Before you move to a smsf interview a few providers. Check fees, history etc. Then do it. I was locked into a coy fund for years until the legislation allowed choice. Went straight to a smsf and it performed and continues to perform above the usual funds. Ozsuper is still pretty decent if you want hands off but if you want a house, wine, paintings, classic cars etc when you retire then smsf is the key.
Yep, AusSuper have performed decently for a 'hands-off' setup with my super over the years, but I don't see real estate in Australia slowing down anytime soon - so if I can lock away an asset that pays itself off with a relatively low amount of interest repayments, and then also generates a second income stream for my super going forward I figure that's going to win out massively in the long term.
This is not financial advice but looks like taking your pretax to the limit and then check what benefit you will get from a notated lease. You may drop the take home too far but the super contribution is the best. If you want a car regardless tell your financial guy, they can crunch the numbers quickly.
I'm not too worried about dropping the take-home pay right down to be honest as I live well within my means and I'm currently already building a little rainy-day fund that has almost enough in it to cover my regular annual outgoings (groceries, bills, car/house/health insurances, rego, etc...) and plan to keep saving over the next few months. So my thinking was if I still get paid up to the tax-free threshold of $18200 over the year after the additional super contributions and (potentially) a novated lease, the remaining take-home pay would in itself cover the vast majority of my typical outgoings. Even if there was some kind of crisis, I could redraw on my mortgage in an emergency - or just pause the extra super contributions for a while. It'd only bump me into the low-income tax bracket
I looked at just saving a bit longer and just buying an investment property the convential way, but I'd be saddled with a much larger mortgage and pay much,
much more in interest over many more years, and get none of the tax minimisation benefit of salary sacrificing - plus it would leave me with NFI how I'd afford a new car without waiting a more than a year to buy the investment property. And even though I'm living in regional Vic and the economy is jittery AF house prices still still seem to just keep going up round here - so I feel like even as I saved the 'value' of that saving would be decreased as the housing prices increased.
If there's one way to lose money that's buying a brand new car, sometimes unavoidable but something I would never do again.
I agree with this in principle, but honestly I get more nervous about the prospect of buying a used car than buying new (thinking specifically of all the floods the last few years, not to mention the typical potential smash-'repaired' vehicles, modern cars with 50 gazillion sensors on a vehicle that's just gone out of warranty, etc...). Plus if I do head down the EV/novated lease path - the GST exemption on novated leases would make the second-hand prices of of most decent EV's somewhat uncompetetive.
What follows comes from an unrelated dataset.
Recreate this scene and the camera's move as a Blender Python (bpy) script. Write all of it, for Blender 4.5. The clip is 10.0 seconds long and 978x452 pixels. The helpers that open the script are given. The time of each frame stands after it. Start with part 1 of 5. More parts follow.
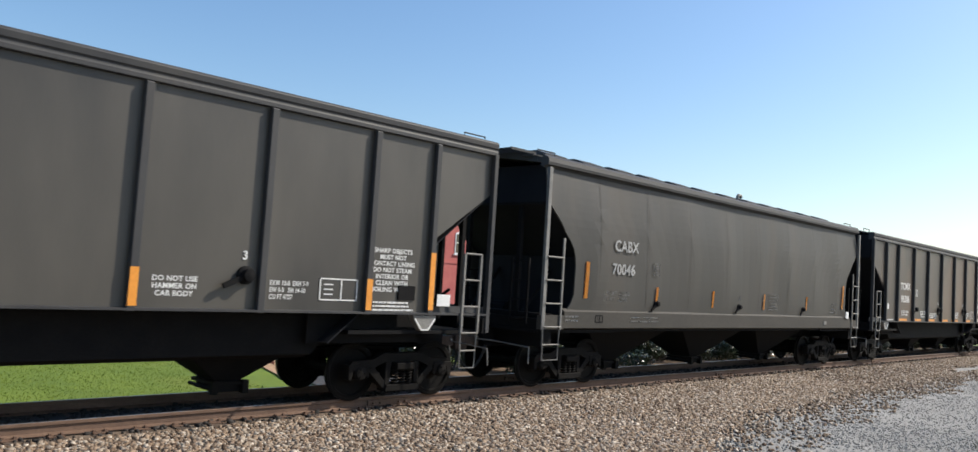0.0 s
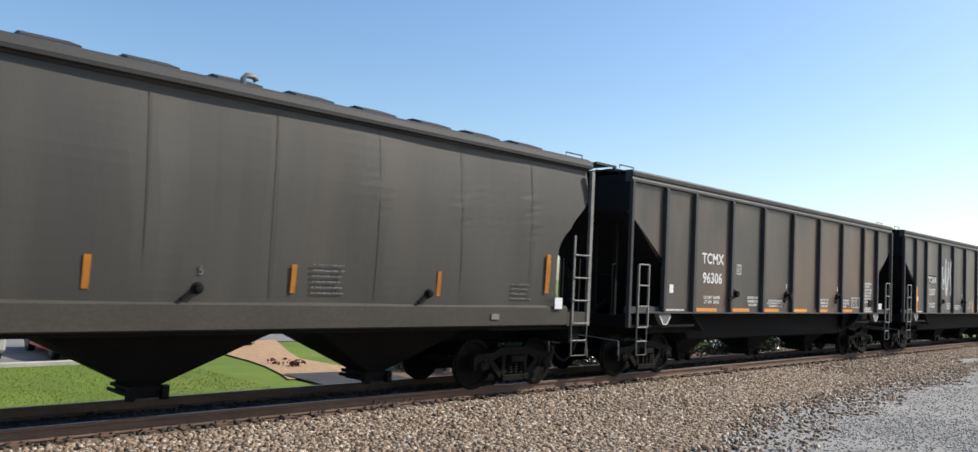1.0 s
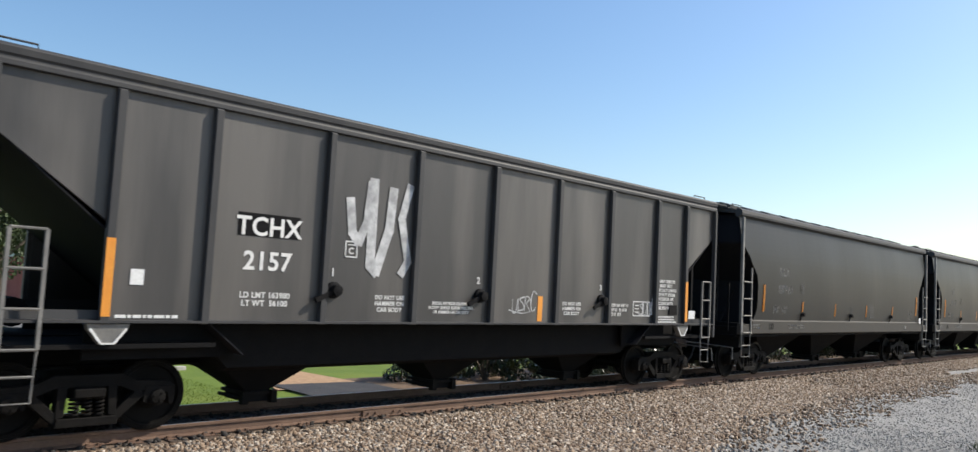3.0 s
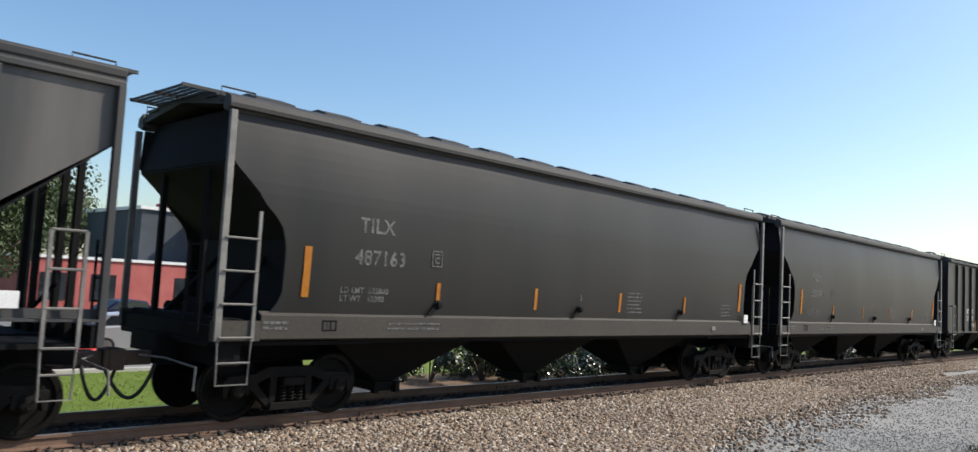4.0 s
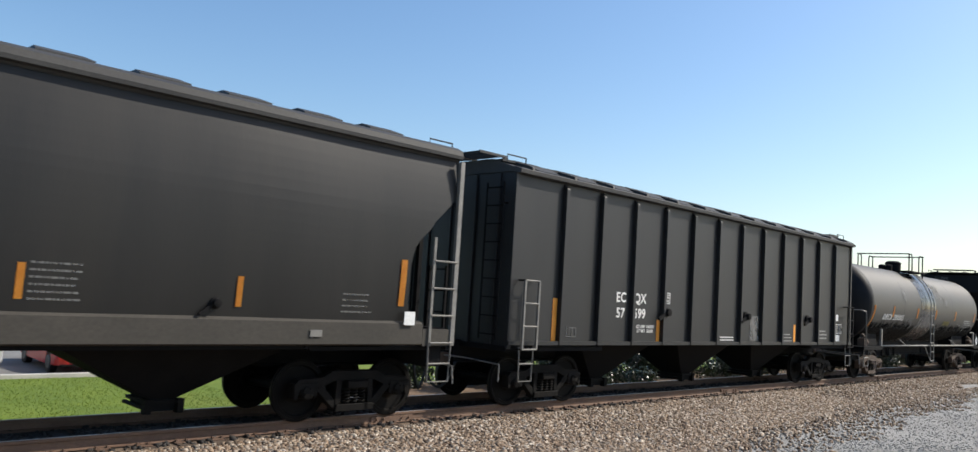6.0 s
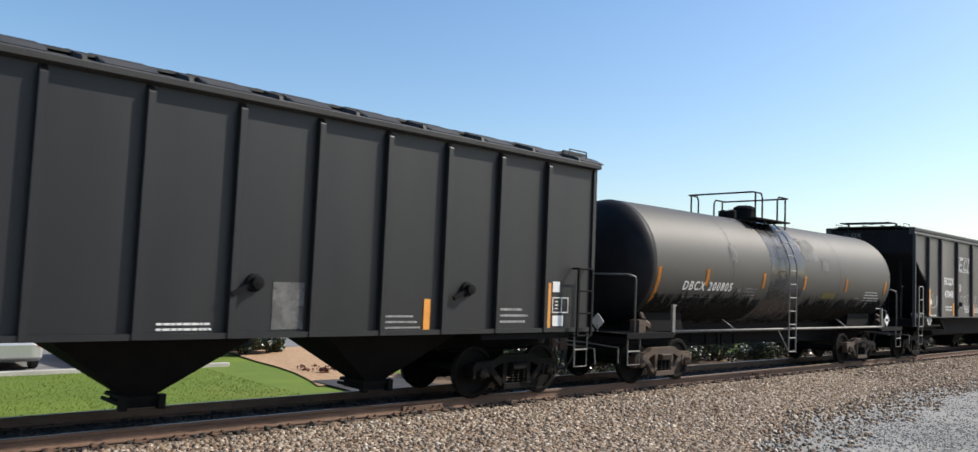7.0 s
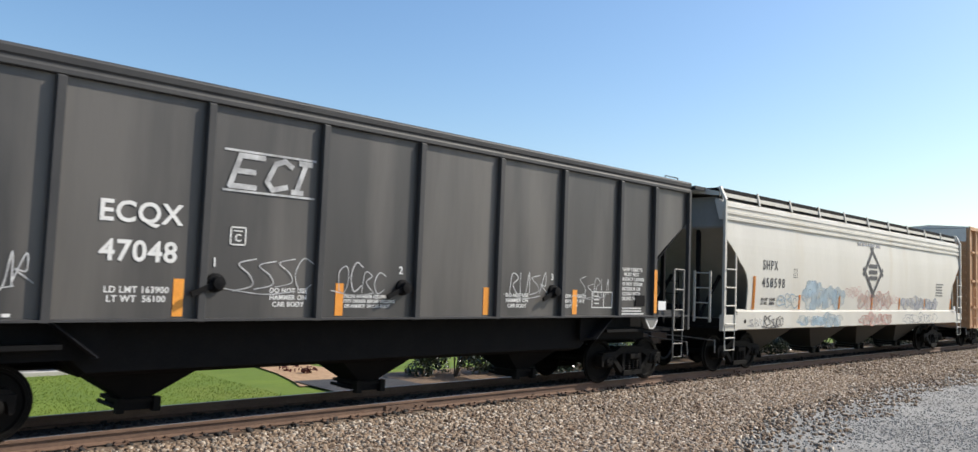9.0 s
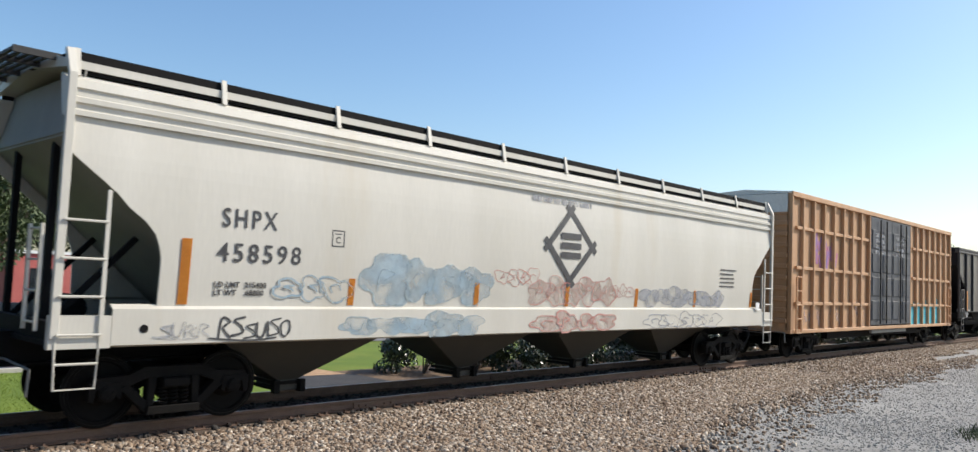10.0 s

I don't drink/smoke/do drugs/eat at fancy restaurants/etc... But I hate my current car (it's comfy and has all the functions I need, but also has all the handling dynamics of a EH Holden that's overdue a wheel alignment) so it's the "splurge" I actually want in my life. Plus my current car is starting to get nearer the point it'll start needing some of the more expensive repairs rather than just basic maintenance, so I feel like it's time for a change (Yes, it'd still win out economically keeping my current car - but I
want the new car enough to pay for it. I've only bought two new cars over the last ~13 years, and by the time I've sold my current car I'll have 'only' lost around $34K to depreciation. Some folk lose that on their fancy Beemers, Mercs and Audi in 12 months (Or some of them in only about 12 nanoseconds after delivery)
I'm not sure if I'll go down the novated lease (or even the EV path tbh), but a new vehicle is still part of the plan for the next couple of years.